Adds Blake Williams, a MDFF co-programmer, "Our job is to bring films that aren't even on the typical Toronto cinephile's radar. Our last screening this upcoming season is work from French-Colombian filmmaker Laura Huertas Millan, who's not someone many in Toronto or even in the U.S. have heard of, but should be on more people's radars."
MDFF's one-night screenings are designed to be Toronto premieres, meaning that they're the only opportunity for local audiences to watch the films on a big screen before they float off into the video-on-demand void, where it can be challenging to discover fresh voices, or disappear entirely.
"The proliferation of VOD, with titles skipping the theatrical experience altogether, it's culminated in this period where we've been able to program the gems that are slipping through the cracks," says Montgomery, who cites Brooklyn's Nitehawk Cinema and Manhattan's Metrograph theatre as programming inspirations. "The formula of what we screen is hard to predict, but we just want to show films we want to see and share. We don't want to program films that we feel are just going to draw the biggest numbers."
Which, in the past, sometimes meant only 40 or 50 people would show up to tiny venues like Double Double Land and Camera Bar. But those were 40 or 50 people who were intensely passionate about what was unspooling in front of them.
"There is something special when you have 50 people in a room and not an empty chair in sight," says Radwanski, who has managed to convince many filmmakers to show up for postscreening Q&As that are a world apart from, say, the "I have more a comment than a question" sessions that tend to dominate other screenings across the city. "So you have 50 really enthusiastic people who want to talk with the filmmaker afterward, from film students to engaged artists.
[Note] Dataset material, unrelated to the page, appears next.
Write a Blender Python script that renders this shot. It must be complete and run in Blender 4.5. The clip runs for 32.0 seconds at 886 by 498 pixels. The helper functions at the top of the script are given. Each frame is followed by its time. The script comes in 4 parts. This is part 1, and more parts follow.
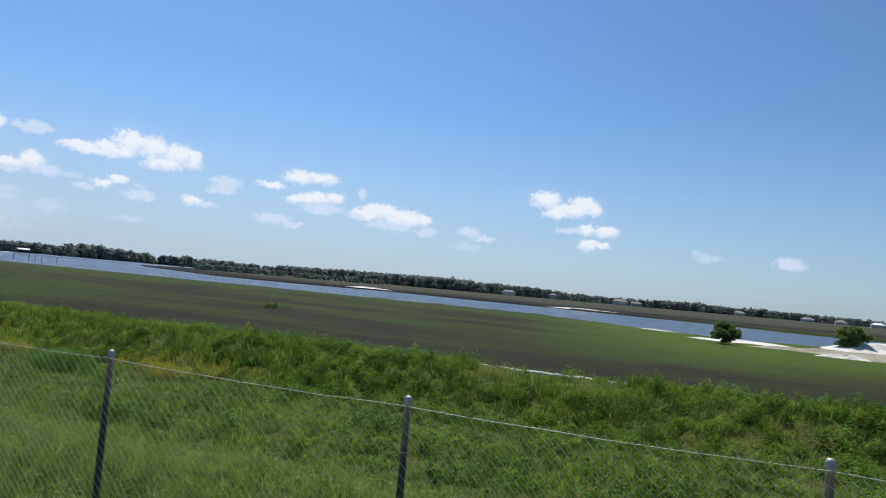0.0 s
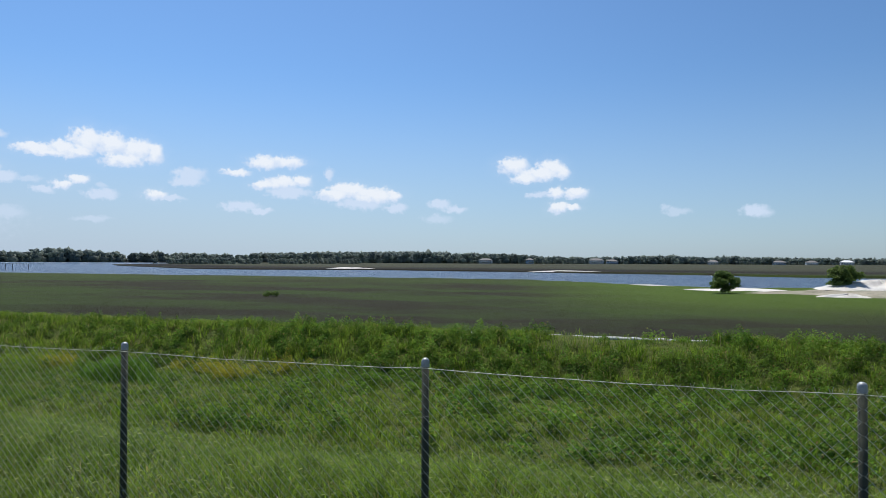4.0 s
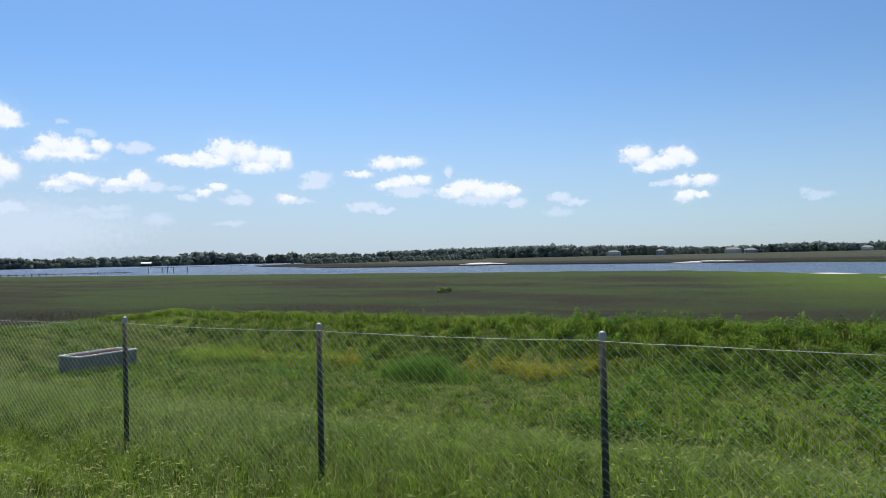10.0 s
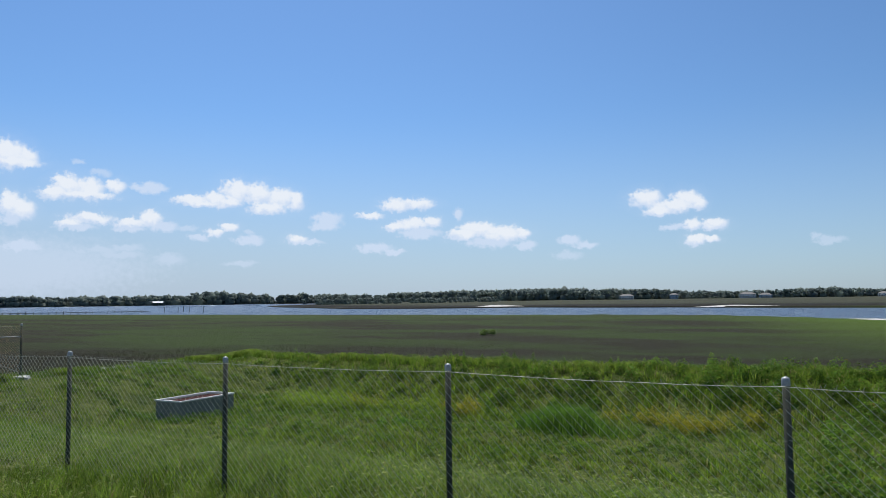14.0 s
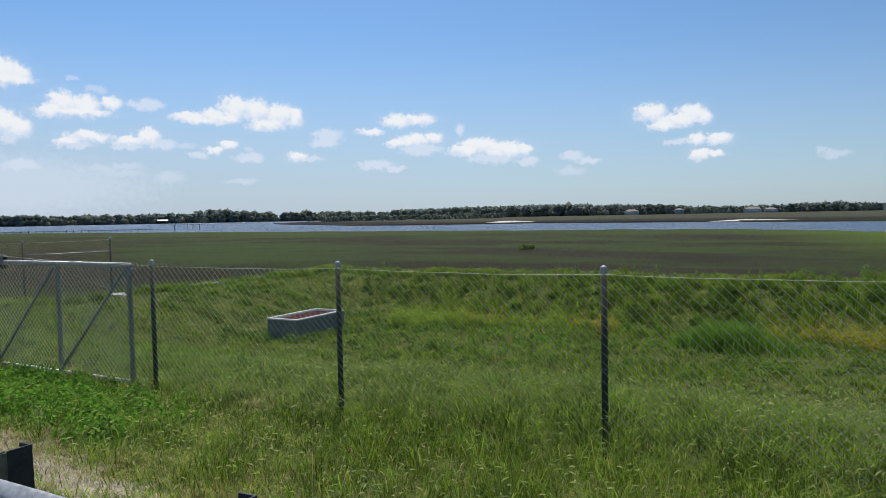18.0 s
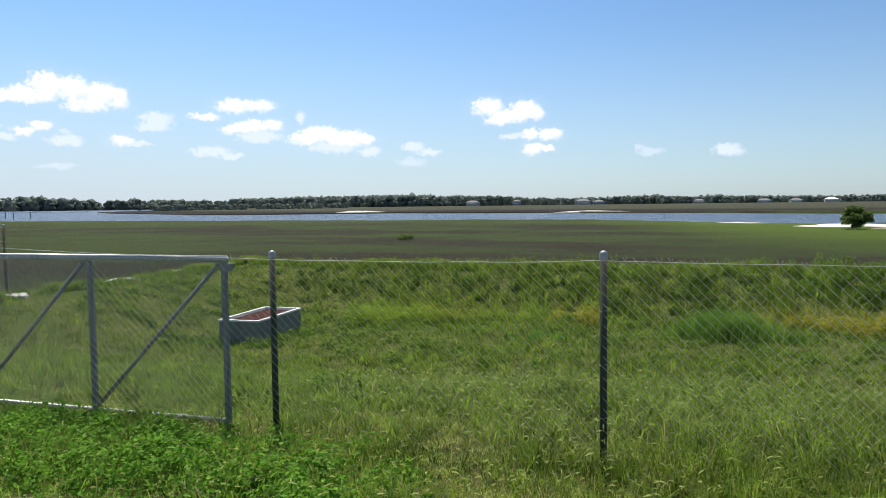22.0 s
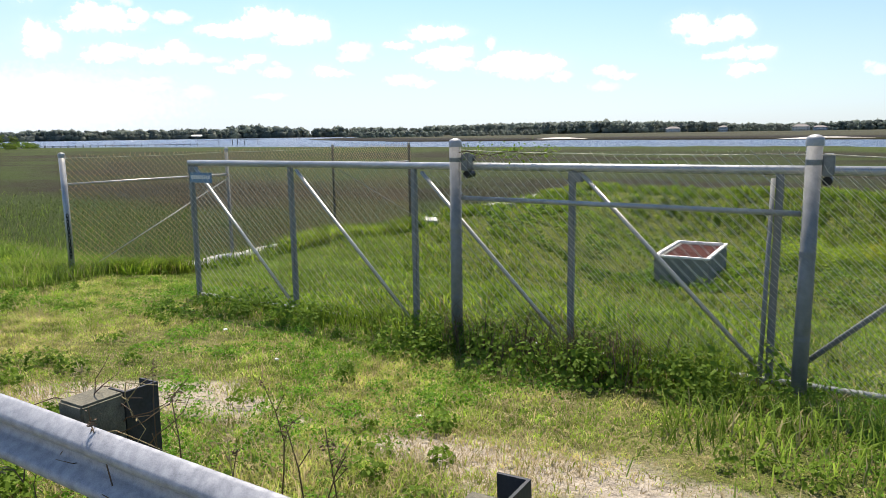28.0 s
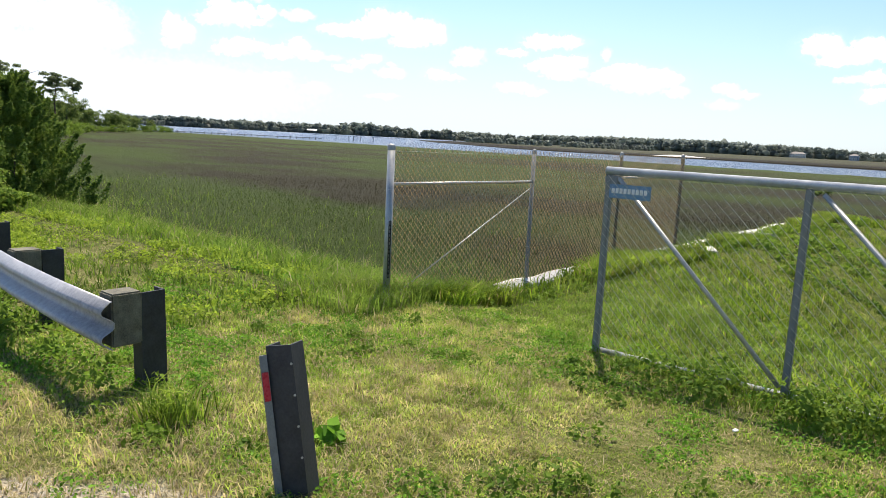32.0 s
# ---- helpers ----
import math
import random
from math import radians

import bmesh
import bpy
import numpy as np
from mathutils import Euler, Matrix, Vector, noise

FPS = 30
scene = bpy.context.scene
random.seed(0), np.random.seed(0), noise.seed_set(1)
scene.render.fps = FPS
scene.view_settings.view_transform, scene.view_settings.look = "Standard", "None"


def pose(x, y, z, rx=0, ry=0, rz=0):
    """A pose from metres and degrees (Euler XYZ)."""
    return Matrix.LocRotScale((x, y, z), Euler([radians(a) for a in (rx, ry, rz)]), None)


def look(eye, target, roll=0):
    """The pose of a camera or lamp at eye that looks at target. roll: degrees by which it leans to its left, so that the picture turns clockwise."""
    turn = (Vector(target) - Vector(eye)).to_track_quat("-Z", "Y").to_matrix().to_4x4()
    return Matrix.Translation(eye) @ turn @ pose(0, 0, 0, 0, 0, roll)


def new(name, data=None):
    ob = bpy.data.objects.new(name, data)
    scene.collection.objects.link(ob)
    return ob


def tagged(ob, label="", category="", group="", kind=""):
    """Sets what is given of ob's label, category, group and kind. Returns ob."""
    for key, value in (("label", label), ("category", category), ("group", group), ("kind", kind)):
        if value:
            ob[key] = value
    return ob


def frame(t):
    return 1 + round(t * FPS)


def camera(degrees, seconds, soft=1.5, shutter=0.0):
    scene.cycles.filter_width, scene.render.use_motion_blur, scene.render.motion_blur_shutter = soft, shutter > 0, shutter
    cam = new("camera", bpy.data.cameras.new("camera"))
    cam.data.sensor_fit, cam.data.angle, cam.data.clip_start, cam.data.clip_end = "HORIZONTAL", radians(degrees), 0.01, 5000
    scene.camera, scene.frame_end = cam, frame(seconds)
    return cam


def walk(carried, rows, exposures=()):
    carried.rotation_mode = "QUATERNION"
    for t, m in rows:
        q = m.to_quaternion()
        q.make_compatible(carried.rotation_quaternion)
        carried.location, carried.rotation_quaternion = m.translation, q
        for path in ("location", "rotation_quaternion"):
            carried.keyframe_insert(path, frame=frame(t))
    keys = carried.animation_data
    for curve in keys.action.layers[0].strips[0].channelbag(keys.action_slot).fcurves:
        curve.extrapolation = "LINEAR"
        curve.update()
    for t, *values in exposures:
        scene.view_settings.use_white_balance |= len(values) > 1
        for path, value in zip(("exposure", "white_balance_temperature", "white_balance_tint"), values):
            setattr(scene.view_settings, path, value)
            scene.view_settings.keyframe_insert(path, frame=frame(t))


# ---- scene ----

It's social, we often go for drinks after."
And just like Brian Eno's now-mangled quote about how "the Velvet Underground didn't sell many records, but everyone who bought one went out and started a band," a number of early MDFF attendees have gone on to become directors themselves.
"It cannot be overstated how important Kaz and Dan have been in shaping what I'm calling this new wave of English-Canadian cinema," Kevan Funk, the director of the acclaimed hockey drama Hello Destroyer, told The Globe last year. "They coalesced a movement – young filmmakers who existed on the fringes of the system, as I feel like I have, or completely outside of it."
Now, by partnering with Cinema Scope and TIFF, MDFF not only gains the Lightbox's state-of-the-art facilities – screenings will likely take place in the building's Cinema 3, which seats about 225, or the 150-seat Cinema 4 – but the ease of not fretting over finances quite so much. Previously, MDFF operated its series out of pocket – depending on how well a screening performed, Montgomery and Radwanski benefited or took a hit. (The pair say they typically broke even by each year's end.) The new arrangement finds Radwanski acting as an independent contractor to curate the series, while TIFF is responsible for associated costs.
"Before, we had to shake things down in terms of negotiating fees and things like that. Some American filmmakers, they got it right away, but we'd run into roadblocks with European distributors, who wanted to charge something like 800 euros for a screening," Radwanski says. "Now, negotiating through the Lightbox, they're helping us with the resources, the logistics."
In Radwanski and Montgomery's perfect world, though, MDFF wouldn't exist. At least, not in its current state.
"For any of the films we've shown, our ultimate desire is for them to not show just one-night only," Montgomery says. "We wish they could have a whole week somewhere. But this is one step closer to that."